Short problem: Your job is to retype all of the data word for word, leaving every image out.

Dataset excerpt:
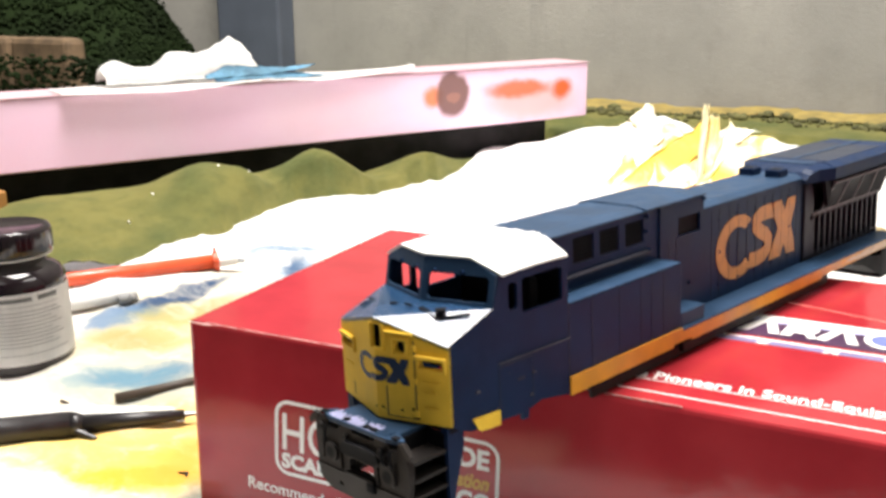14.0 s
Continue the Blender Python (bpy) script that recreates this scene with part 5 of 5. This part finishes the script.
def yellow_tissue():
    """A soaked tissue: a flat heap and a few big upstanding folds."""
    ob = thing("crumpled_tissue", "crumpled tissue soaked with yellow and orange paint", "tissue")
    bm = bmesh.new()
    rows, ring = 44, 150
    grid = []
    for j in range(1, rows + 1):
        k, line = j / rows, []
        for i in range(ring):
            a = 2 * math.pi * i / ring
            edge = 1 + 0.25 * rough(math.cos(a) * 2, math.sin(a) * 2, 1.0, 11.0)
            along, across = 8.6 * edge * k * math.cos(a), 5.2 * edge * k * math.sin(a)
            px, py = 4.4 + 0.42 * along + 0.9 * across, 48.4 + 0.9 * along - 0.42 * across
            fold = abs(rough(across, along * 0.3, 2.4, 15.0, 3))
            crease = abs(rough(across * 0.6 + along * 0.5, along * 0.4, 1.5, 21.0, 2))
            h = 0.85 * (1 - k ** 1.8) * (0.3 + 1.0 * (0.7 - fold)) + 0.4 * (0.35 - crease) * (1 - k ** 2)
            h *= smooth_step(57, 49, py)
            line.append(bm.verts.new((px, py, cloth_z(px, py) + max(0.04, h))))
        grid.append(line)
    for low, high in zip(grid, grid[1:]):
        for i in range(ring):
            m = (i + 1) % ring
            bm.faces.new((low[i], low[m], high[m], high[i]))
    bm.faces.new(grid[0])
    part("base_layer", bm, TISSUE_YELLOW, ob, smooth=True)

    def fold(material, way, lean, high, seed, torn=0.0, wave=0.35):
        """A wall of paper along a line, leaning over, with a wavy or torn upper edge."""
        bm = bmesh.new()
        n = len(way) - 1
        def at(u):
            i = min(n - 1, int(u * n))
            return Vector(way[i]).lerp(Vector(way[i + 1]), smooth_step(0, 1, u * n - i) if n == 1 else u * n - i)
        def place(u, v):
            p = at(u)
            top = high * (0.75 + wave * rough(u * 5, seed, 1.0, seed, 2) + torn * rough(u * 40, 0, 1.0, seed, 1))
            bend = math.sin(1.7 * v)
            x, y = p.x + lean[0] * bend + 0.25 * rough(u * 4, v * 2, 1.0, seed), p.y + lean[1] * bend + 0.3 * rough(u * 5, v * 2, 1.0, seed + 3)
            return (x, y, cloth_z(x, y) + 0.2 + p.z + top * v)
        sheet(bm, 28, 8, place)
        part("fold", bm, material, ob, smooth=True)

    fold(FOLD_OLIVE, [(-3.2, 57.0, 0.0), (-1.4, 53.6, 0.1), (0.8, 50.4, 0.1)], (1.3, 0.7), 1.0, 1.0, 0.0, 0.2)
    fold(FOLD_YELLOW, [(-0.6, 51.5, 0.2), (0.9, 48.3, 0.3), (1.9, 45.4, 0.1)], (1.2, 0.5), 0.9, 2.0, 0.0, 0.2)
    fold(FOLD_ORANGE, [(1.0, 44.6, 0.1), (2.6, 47.4, 0.5), (4.4, 49.4, 0.8), (5.6, 50.4, 1.4)], (-0.9, 1.2), 1.1, 3.0, 0.0, 0.15)
    fold(FOLD_ORANGE, [(4.0, 41.6, 0.1), (6.6, 45.6, 0.2), (9.8, 50.8, 0.2)], (-1.7, 0.9), 0.9, 4.0, 0.0, 0.15)
    fold(FOLD_YELLOW, [(1.6, 44.0, 0.0), (3.0, 42.6, 0.1), (4.8, 41.0, 0.0)], (0.5, 1.4), 0.5, 5.0, 0.0, 0.2)
    fold(FOLD_YELLOW, [(5.0, 47.6, 0.3), (6.8, 51.0, 0.4), (8.6, 54.6, 0.2)], (-1.2, 0.7), 0.5, 6.0, 0.0, 0.15)
    fold(FOLD_PALE, [(6.4, 46.6, 0.1), (7.4, 50.0, 0.3), (7.2, 54.0, 0.3)], (-0.9, 0.5), 1.2, 6.5, 0.03, 0.15)
    fold(FOLD_YELLOW, [(8.0, 43.0, 0.0), (10.2, 45.2, 0.0), (12.0, 47.6, 0.0)], (-1.2, 0.9), 0.6, 8.0, 0.0, 0.2)
    fold(FOLD_ORANGE, [(4.4, 39.6, 0.0), (5.4, 39.0, 0.0), (6.6, 39.4, 0.0)], (0.2, 0.8), 0.3, 9.0, 0.0, 0.2)
    fold(FOLD_YELLOW, [(5.3, 48.6, 0.2), (5.8, 48.4, 0.2), (6.3, 48.7, 0.2)], (-0.1, 1.6), 4.6, 7.0, 0.08, 0.05)
    fold(FOLD_PALE, [(5.3, 48.3, 0.2), (5.45, 48.2, 0.2), (5.65, 48.3, 0.2)], (-0.1, 1.5), 5.9, 7.5, 0.06, 0.03)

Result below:
14.0 s
Continue the Blender Python (bpy) script that recreates this scene with part 5 of 5. This part finishes the script.
def yellow_tissue():
    """A soaked tissue: a flat heap and a few big upstanding folds."""
    ob = thing("crumpled_tissue", "crumpled tissue soaked with yellow and orange paint", "tissue")
    bm = bmesh.new()
    rows, ring = 44, 150
    grid = []
    for j in range(1, rows + 1):
        k, line = j / rows, []
        for i in range(ring):
            a = 2 * math.pi * i / ring
            edge = 1 + 0.25 * rough(math.cos(a) * 2, math.sin(a) * 2, 1.0, 11.0)
            along, across = 8.6 * edge * k * math.cos(a), 5.2 * edge * k * math.sin(a)
            px, py = 4.4 + 0.42 * along + 0.9 * across, 48.4 + 0.9 * along - 0.42 * across
            fold = abs(rough(across, along * 0.3, 2.4, 15.0, 3))
            crease = abs(rough(across * 0.6 + along * 0.5, along * 0.4, 1.5, 21.0, 2))
            h = 0.85 * (1 - k ** 1.8) * (0.3 + 1.0 * (0.7 - fold)) + 0.4 * (0.35 - crease) * (1 - k ** 2)
            h *= smooth_step(57, 49, py)
            line.append(bm.verts.new((px, py, cloth_z(px, py) + max(0.04, h))))
        grid.append(line)
    for low, high in zip(grid, grid[1:]):
        for i in range(ring):
            m = (i + 1) % ring
            bm.faces.new((low[i], low[m], high[m], high[i]))
    bm.faces.new(grid[0])
    part("base_layer", bm, TISSUE_YELLOW, ob, smooth=True)

    def fold(material, way, lean, high, seed, torn=0.0, wave=0.35):
        """A wall of paper along a line, leaning over, with a wavy or torn upper edge."""
        bm = bmesh.new()
        n = len(way) - 1
        def at(u):
            i = min(n - 1, int(u * n))
            return Vector(way[i]).lerp(Vector(way[i + 1]), smooth_step(0, 1, u * n - i) if n == 1 else u * n - i)
        def place(u, v):
            p = at(u)
            top = high * (0.75 + wave * rough(u * 5, seed, 1.0, seed, 2) + torn * rough(u * 40, 0, 1.0, seed, 1))
            bend = math.sin(1.7 * v)
            x, y = p.x + lean[0] * bend + 0.25 * rough(u * 4, v * 2, 1.0, seed), p.y + lean[1] * bend + 0.3 * rough(u * 5, v * 2, 1.0, seed + 3)
            return (x, y, cloth_z(x, y) + 0.2 + p.z + top * v)
        sheet(bm, 28, 8, place)
        part("fold", bm, material, ob, smooth=True)

    fold(FOLD_OLIVE, [(-3.2, 57.0, 0.0), (-1.4, 53.6, 0.1), (0.8, 50.4, 0.1)], (1.3, 0.7), 1.0, 1.0, 0.0, 0.2)
    fold(FOLD_YELLOW, [(-0.6, 51.5, 0.2), (0.9, 48.3, 0.3), (1.9, 45.4, 0.1)], (1.2, 0.5), 0.9, 2.0, 0.0, 0.2)
    fold(FOLD_ORANGE, [(1.0, 44.6, 0.1), (2.6, 47.4, 0.5), (4.4, 49.4, 0.8), (5.6, 50.4, 1.4)], (-0.9, 1.2), 1.1, 3.0, 0.0, 0.15)
    fold(FOLD_ORANGE, [(4.0, 41.6, 0.1), (6.6, 45.6, 0.2), (9.8, 50.8, 0.2)], (-1.7, 0.9), 0.9, 4.0, 0.0, 0.15)
    fold(FOLD_YELLOW, [(1.6, 44.0, 0.0), (3.0, 42.6, 0.1), (4.8, 41.0, 0.0)], (0.5, 1.4), 0.5, 5.0, 0.0, 0.2)
    fold(FOLD_YELLOW, [(5.0, 47.6, 0.3), (6.8, 51.0, 0.4), (8.6, 54.6, 0.2)], (-1.2, 0.7), 0.5, 6.0, 0.0, 0.15)
    fold(FOLD_PALE, [(6.4, 46.6, 0.1), (7.4, 50.0, 0.3), (7.2, 54.0, 0.3)], (-0.9, 0.5), 1.2, 6.5, 0.03, 0.15)
    fold(FOLD_YELLOW, [(8.0, 43.0, 0.0), (10.2, 45.2, 0.0), (12.0, 47.6, 0.0)], (-1.2, 0.9), 0.6, 8.0, 0.0, 0.2)
    fold(FOLD_ORANGE, [(4.4, 39.6, 0.0), (5.4, 39.0, 0.0), (6.6, 39.4, 0.0)], (0.2, 0.8), 0.3, 9.0, 0.0, 0.2)
    fold(FOLD_YELLOW, [(5.3, 48.6, 0.2), (5.8, 48.4, 0.2), (6.3, 48.7, 0.2)], (-0.1, 1.6), 4.6, 7.0, 0.08, 0.05)
    fold(FOLD_PALE, [(5.3, 48.3, 0.2), (5.45, 48.2, 0.2), (5.65, 48.3, 0.2)], (-0.1, 1.5), 5.9, 7.5, 0.06, 0.03)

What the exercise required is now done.